There are all kinds of things that people have a need to measure—the pressure of a wiper blade as it travels across a windshield, for instance, or a patient's grip on the handle of a therapeutic machine. A baby diaper must fit right, so it neither leaks nor binds.

As different as the applications are, they share the problem of finding a means to capture detailed data, often on a complex surface. A company in Los Angeles, Pressure Profile Systems Inc., markets a variety of capacitive sensors to accomplish exactly that.

The sensors consist of two electrodes separated by a compressible spacer layer. As applied pressure closes the distance between the electrodes, their capacitance changes, and the difference can be converted into an electric signal that can be captured electronically. Signal conditioning electronics process the data, which can be stored and visualized.

A Lycra membrane forms a stretchable system of sensors that will fit irregular surfaces.

The spacer is a proprietary material that acts like a spring so that, when pressure is removed, the device resumes its original dimensions to achieve repeatability. The sensors remain accurate "within a few percent each time," according to the company's chief technology officer, David Ables.

The sensors can be packaged inside more or less flexible membranes, even membranes that stretch.

The company was founded in 1996 based on research at Harvard University, but its products have been available commercially for less than three years, according to the director of business development, Ohad Zeira.

The company makes two lines of sensor systems: tactile arrays that measure distributed pressure and contact sensors that measure average pressure, or force.

Among the company's products are industrial pressure sensing systems called TactArray, which can measure pressure distribution levels to 2,000 psi, or 14,000 kilopascals, and are reliable

at temperatures between -40°C and 200°C, the company says. They are available in various sizes, up to an active area of about 30 by 45 cm (12x18 in.) that can contain as many as 10,240 elements, or individual sensors.

Zeira said that cost starts at around $16,000 for a sensor with as many as 256 elements, including software and conditioning electronics.

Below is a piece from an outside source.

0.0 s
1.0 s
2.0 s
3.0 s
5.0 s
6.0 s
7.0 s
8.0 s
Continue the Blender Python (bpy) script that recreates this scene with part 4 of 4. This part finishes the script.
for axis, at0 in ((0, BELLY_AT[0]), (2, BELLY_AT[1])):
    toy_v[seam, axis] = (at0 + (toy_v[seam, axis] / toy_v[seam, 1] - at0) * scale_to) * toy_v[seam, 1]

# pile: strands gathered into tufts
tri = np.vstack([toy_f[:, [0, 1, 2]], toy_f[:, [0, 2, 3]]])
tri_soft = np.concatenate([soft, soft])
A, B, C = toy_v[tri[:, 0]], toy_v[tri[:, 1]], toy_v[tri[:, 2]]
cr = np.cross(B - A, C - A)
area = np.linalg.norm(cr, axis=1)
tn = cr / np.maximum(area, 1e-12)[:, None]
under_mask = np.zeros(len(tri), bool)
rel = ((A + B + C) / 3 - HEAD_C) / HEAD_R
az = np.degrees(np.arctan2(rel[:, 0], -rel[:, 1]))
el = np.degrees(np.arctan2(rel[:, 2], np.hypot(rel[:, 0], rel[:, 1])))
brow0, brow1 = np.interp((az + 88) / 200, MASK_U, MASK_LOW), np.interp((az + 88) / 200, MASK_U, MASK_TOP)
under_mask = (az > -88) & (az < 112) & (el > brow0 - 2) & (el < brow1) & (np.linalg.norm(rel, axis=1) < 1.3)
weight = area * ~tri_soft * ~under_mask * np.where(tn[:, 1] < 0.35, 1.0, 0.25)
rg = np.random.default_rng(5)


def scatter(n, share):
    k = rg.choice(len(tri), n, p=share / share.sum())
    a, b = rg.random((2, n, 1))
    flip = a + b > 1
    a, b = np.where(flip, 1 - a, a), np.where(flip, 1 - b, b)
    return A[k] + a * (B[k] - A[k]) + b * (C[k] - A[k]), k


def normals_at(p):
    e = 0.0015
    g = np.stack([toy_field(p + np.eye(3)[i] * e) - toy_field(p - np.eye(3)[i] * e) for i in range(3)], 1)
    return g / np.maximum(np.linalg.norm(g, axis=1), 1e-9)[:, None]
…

He added, though, that the company rarely sells its sensors off the shelf. Most of its sales are solutions designed for specific applications.

In a promotional video, Ables demonstrates the use of a TactArray sensing device with a copper-clad Kapton membrane to capture the pressure pattern of a brake pad on a motorcycle wheel. According to Zeira, they can be used while machinery is operating, and customers are using them in live printing operations, during live braking tests, and in engine gasket pressure studies.

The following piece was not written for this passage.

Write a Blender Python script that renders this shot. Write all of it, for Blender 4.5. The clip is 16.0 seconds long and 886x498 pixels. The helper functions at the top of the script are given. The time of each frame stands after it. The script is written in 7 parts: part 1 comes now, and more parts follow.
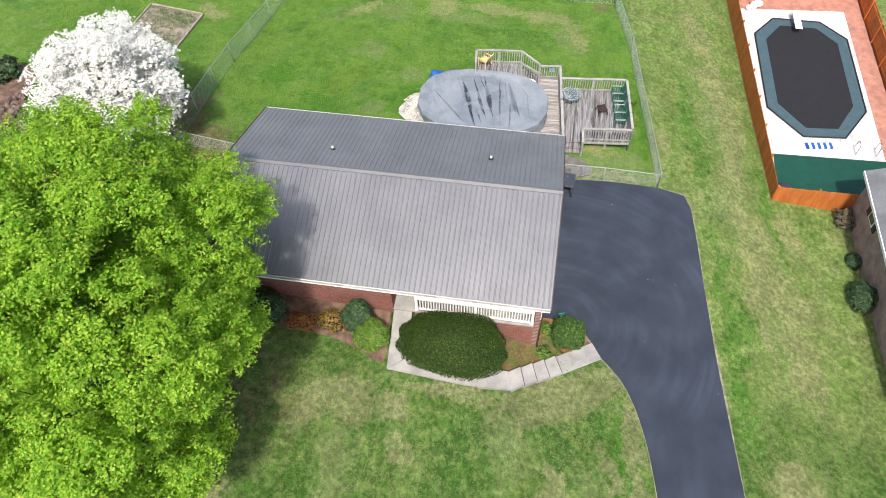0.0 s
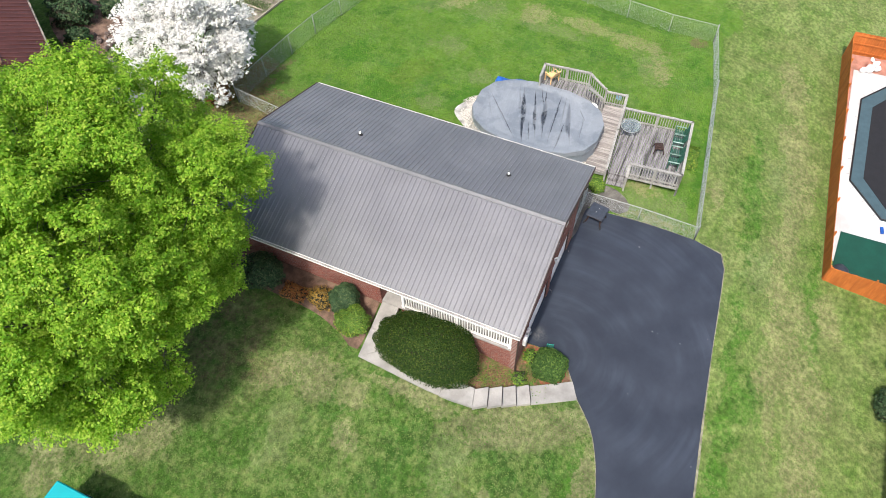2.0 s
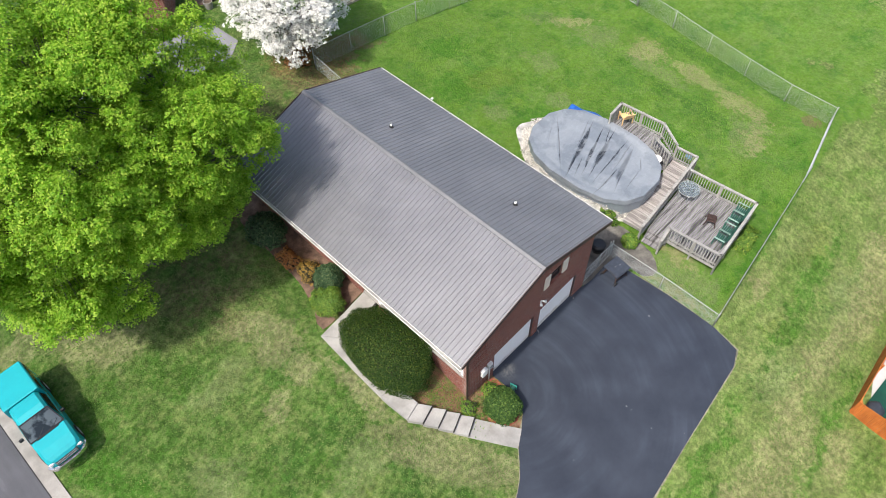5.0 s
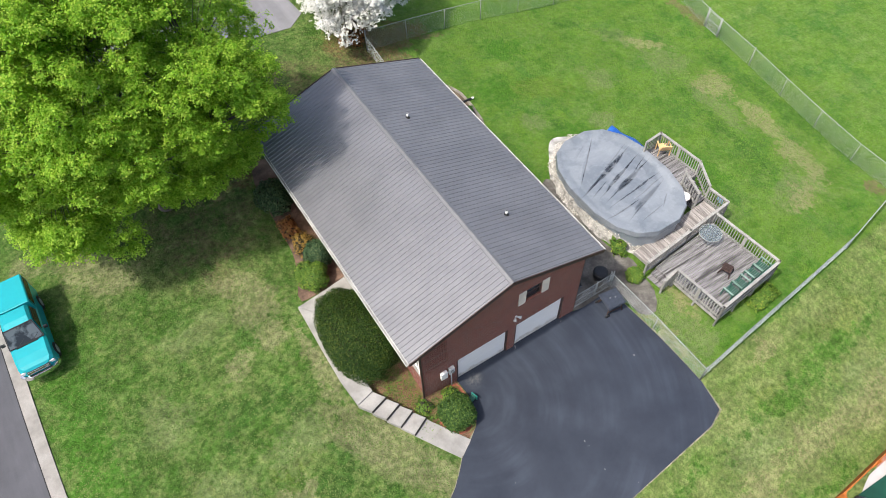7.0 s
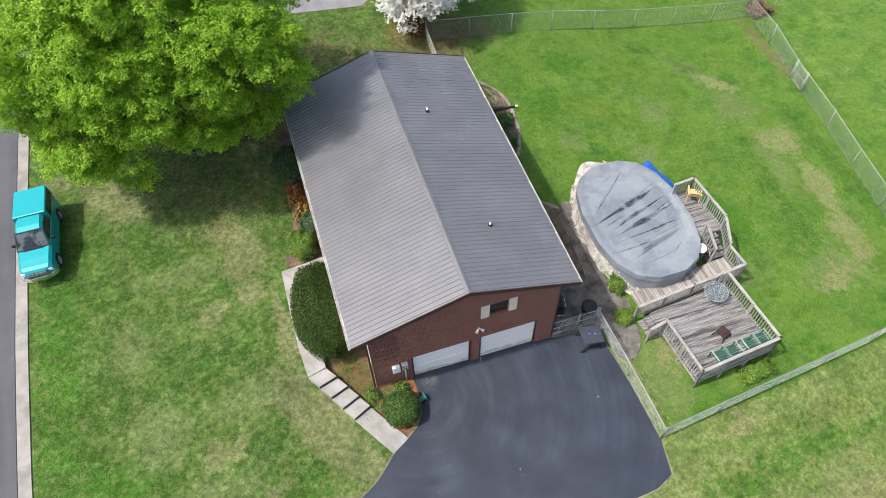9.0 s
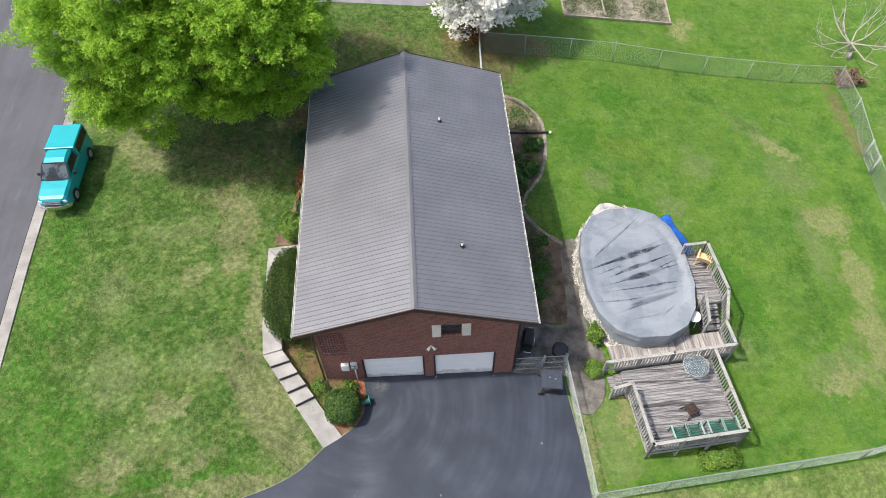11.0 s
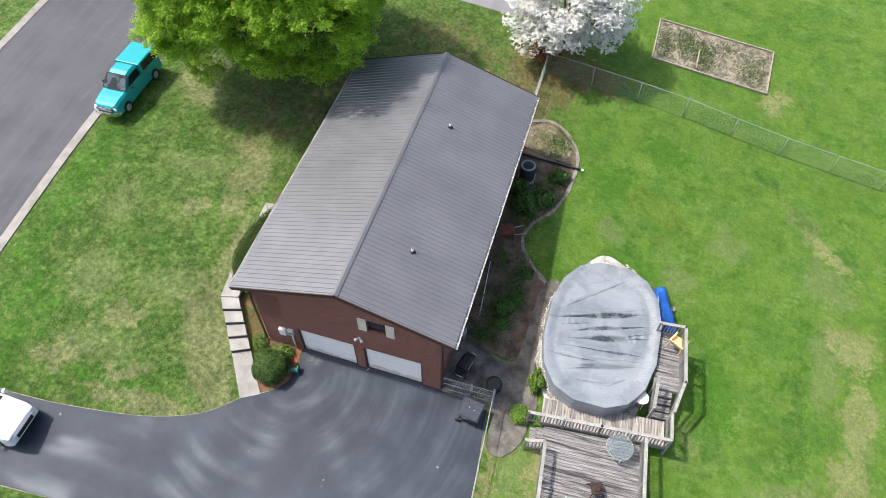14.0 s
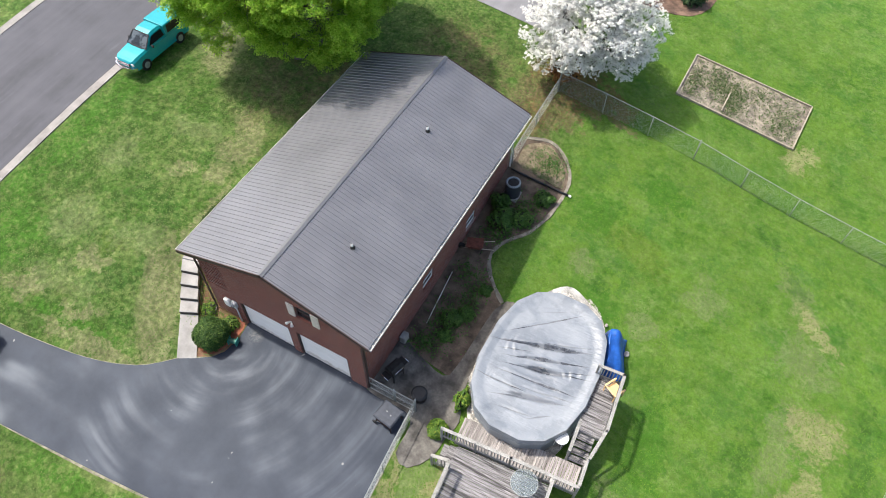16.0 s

A stretchable array of capacitive tactile sensors reveals the pressure pattern of a rider on a motorcycle saddle.

The company has a number of brief case studies on its Web site, at pressureprofile.com. One involves using a stretchable version of a tactile array product, using a Lycra membrane, to fit over a motorcycle saddle.

According to PPS, its most popular product is a point sensor that it calls ConTacts. The point sensor, about a millimeter thick, is designed for the same conditions as the TactArray. Repeatability is rated within 2 percent.

Another product, FingerTPS, is molded to fit over the fingertips. It comes in three sizes for fingers and a fourth that fits the palm of the hand. The company says they are less than 2 mm thick, and have a force range up to 10 pounds with a sensitivity within a tenth of a pound. They have been used, for instance, in the study of surgical tools.

Most of the products generate analog signals. A newer product, DigiTacts, is a point sensor compatible with the Philips I²C digital bus. It is available in an evaluation and development kit at $995. OEM pricing starts at $10 for high-volume orders, Zeira said. More recently, the company has developed a DigiTacts Array sensor, as well.